───── INFORMATION PROVIDED ─────

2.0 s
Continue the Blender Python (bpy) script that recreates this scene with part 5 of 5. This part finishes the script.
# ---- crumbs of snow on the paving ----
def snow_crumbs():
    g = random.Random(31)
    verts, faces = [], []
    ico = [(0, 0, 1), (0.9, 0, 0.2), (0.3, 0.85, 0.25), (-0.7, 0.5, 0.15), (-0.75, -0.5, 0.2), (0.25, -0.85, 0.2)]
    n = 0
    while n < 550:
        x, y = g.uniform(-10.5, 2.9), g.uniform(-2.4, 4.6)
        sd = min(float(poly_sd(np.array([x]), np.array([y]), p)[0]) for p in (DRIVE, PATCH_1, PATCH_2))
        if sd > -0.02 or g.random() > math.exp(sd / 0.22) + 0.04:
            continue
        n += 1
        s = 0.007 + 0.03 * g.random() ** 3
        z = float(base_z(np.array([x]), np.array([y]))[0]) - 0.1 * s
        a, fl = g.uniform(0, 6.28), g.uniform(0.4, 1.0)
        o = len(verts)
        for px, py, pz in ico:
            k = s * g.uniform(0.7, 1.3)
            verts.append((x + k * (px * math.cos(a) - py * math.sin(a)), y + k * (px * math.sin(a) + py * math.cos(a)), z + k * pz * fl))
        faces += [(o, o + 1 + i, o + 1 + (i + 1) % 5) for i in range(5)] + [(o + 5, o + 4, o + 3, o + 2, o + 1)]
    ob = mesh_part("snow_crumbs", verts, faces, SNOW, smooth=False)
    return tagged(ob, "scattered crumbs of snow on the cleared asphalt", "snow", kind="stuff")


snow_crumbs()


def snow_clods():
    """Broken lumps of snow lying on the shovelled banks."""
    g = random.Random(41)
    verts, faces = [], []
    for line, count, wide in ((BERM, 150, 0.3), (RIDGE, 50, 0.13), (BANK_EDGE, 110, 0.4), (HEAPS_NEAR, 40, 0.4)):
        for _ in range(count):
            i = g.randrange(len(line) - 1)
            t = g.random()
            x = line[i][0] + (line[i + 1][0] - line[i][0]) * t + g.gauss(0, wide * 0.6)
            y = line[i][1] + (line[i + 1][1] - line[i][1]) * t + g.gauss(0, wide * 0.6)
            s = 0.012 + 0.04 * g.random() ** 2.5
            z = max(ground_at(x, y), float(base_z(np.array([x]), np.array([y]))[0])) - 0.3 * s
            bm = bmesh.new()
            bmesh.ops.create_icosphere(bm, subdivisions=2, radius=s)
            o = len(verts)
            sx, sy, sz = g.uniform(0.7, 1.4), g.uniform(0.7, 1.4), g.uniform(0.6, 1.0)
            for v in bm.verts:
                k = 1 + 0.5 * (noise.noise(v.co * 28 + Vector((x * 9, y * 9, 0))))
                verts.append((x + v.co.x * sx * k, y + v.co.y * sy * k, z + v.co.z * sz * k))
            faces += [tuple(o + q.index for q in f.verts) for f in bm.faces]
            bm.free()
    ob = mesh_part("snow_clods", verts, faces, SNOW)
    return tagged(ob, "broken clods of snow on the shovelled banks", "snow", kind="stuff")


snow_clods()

─────
───── INFORMATION PROVIDED ─────

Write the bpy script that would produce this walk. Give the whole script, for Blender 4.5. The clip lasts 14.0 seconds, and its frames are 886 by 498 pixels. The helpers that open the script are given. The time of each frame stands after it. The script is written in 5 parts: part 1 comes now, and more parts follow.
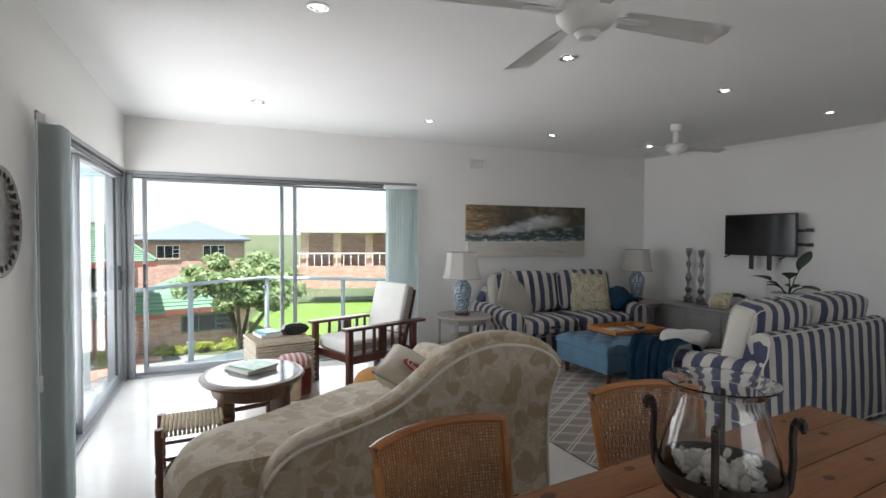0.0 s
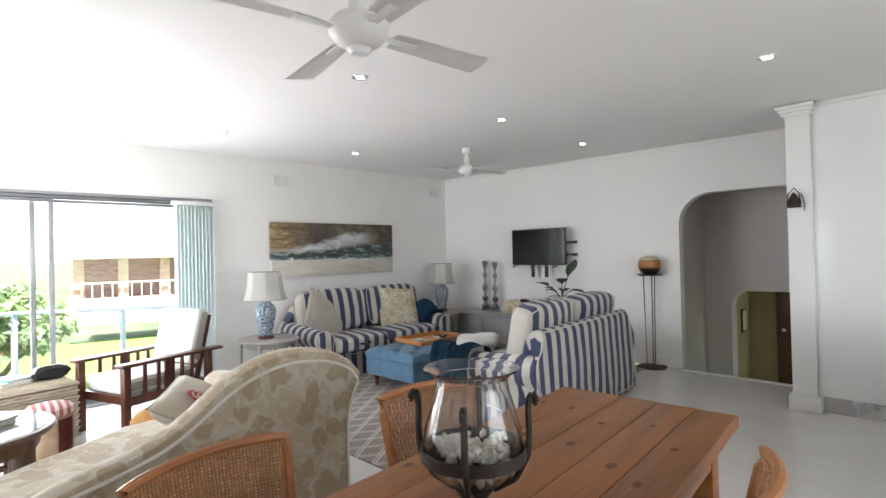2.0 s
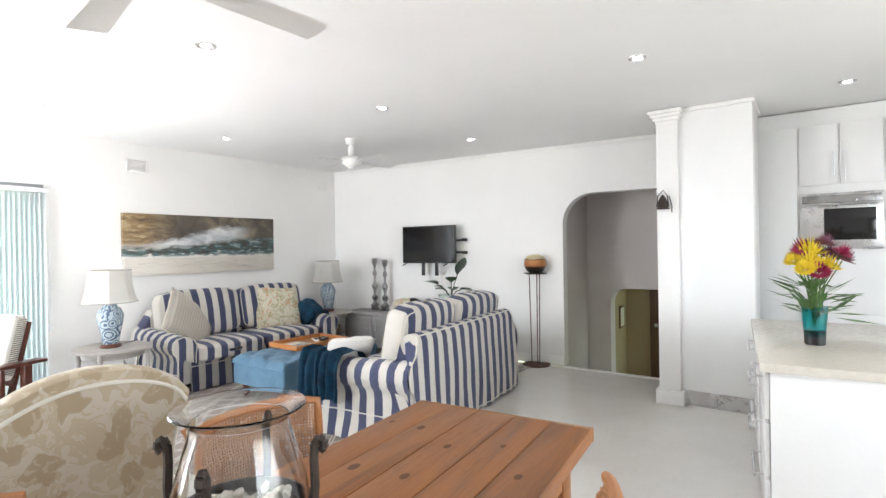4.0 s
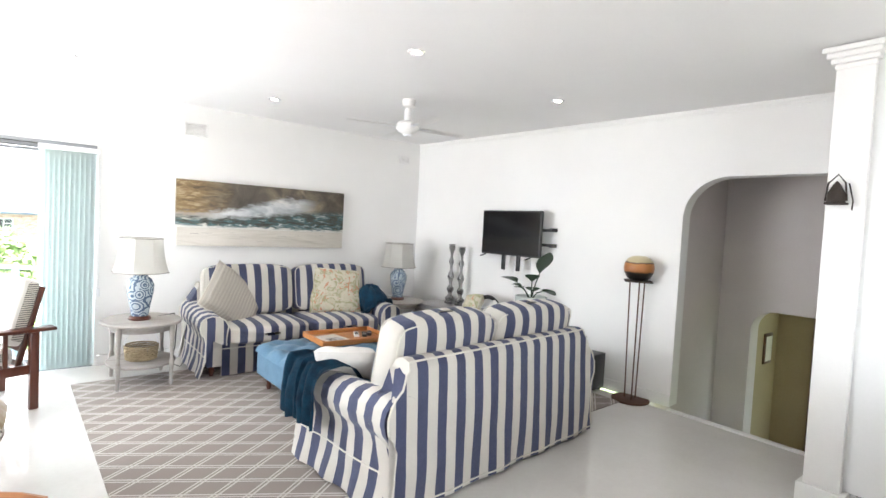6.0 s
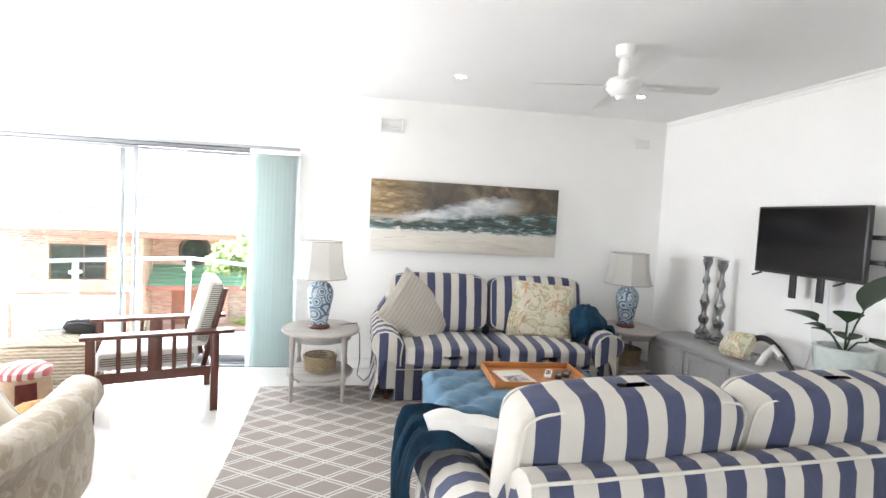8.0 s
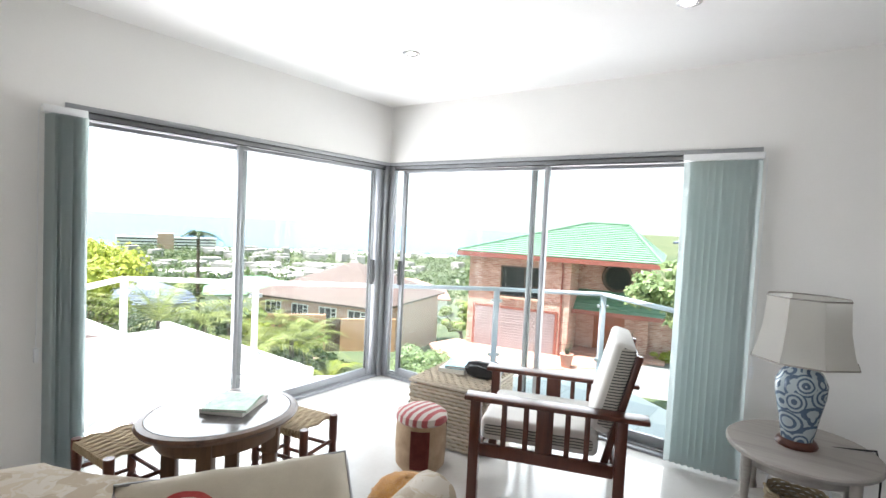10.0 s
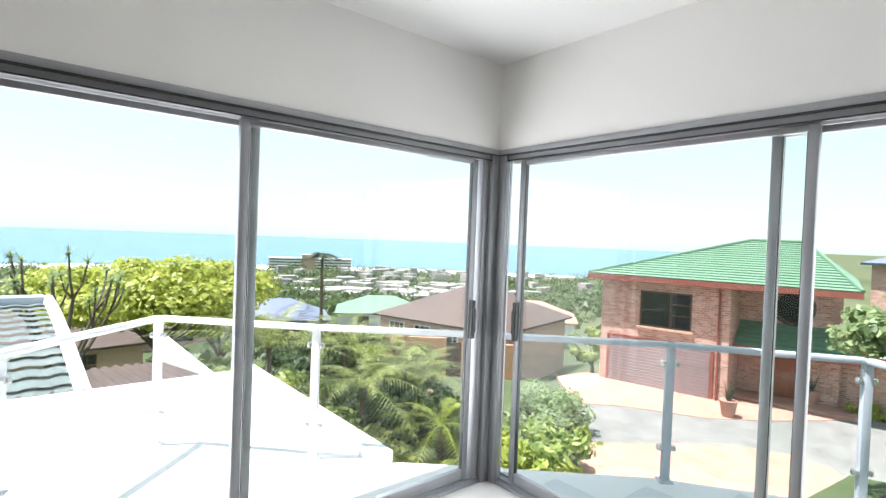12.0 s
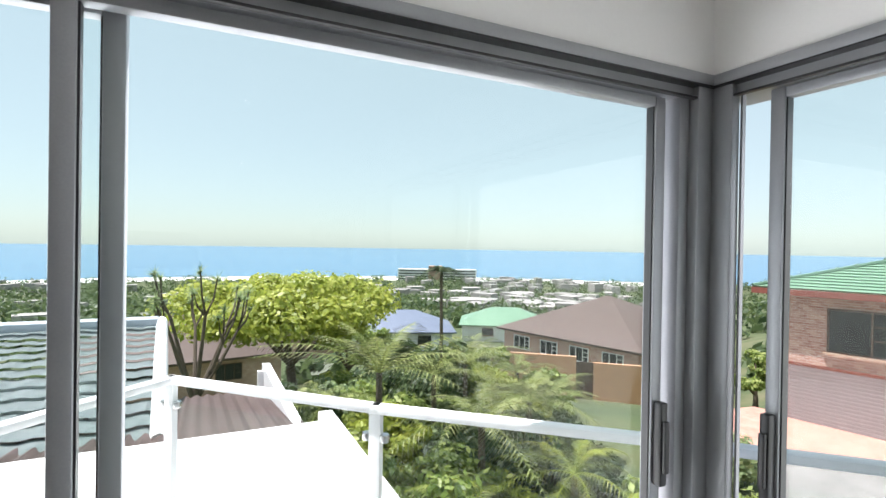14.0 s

─────

YOUR OBJECTIVE: Within the records above, how many lines include the word "this"? State the number by itself.

COMPLETE OUTPUT: 2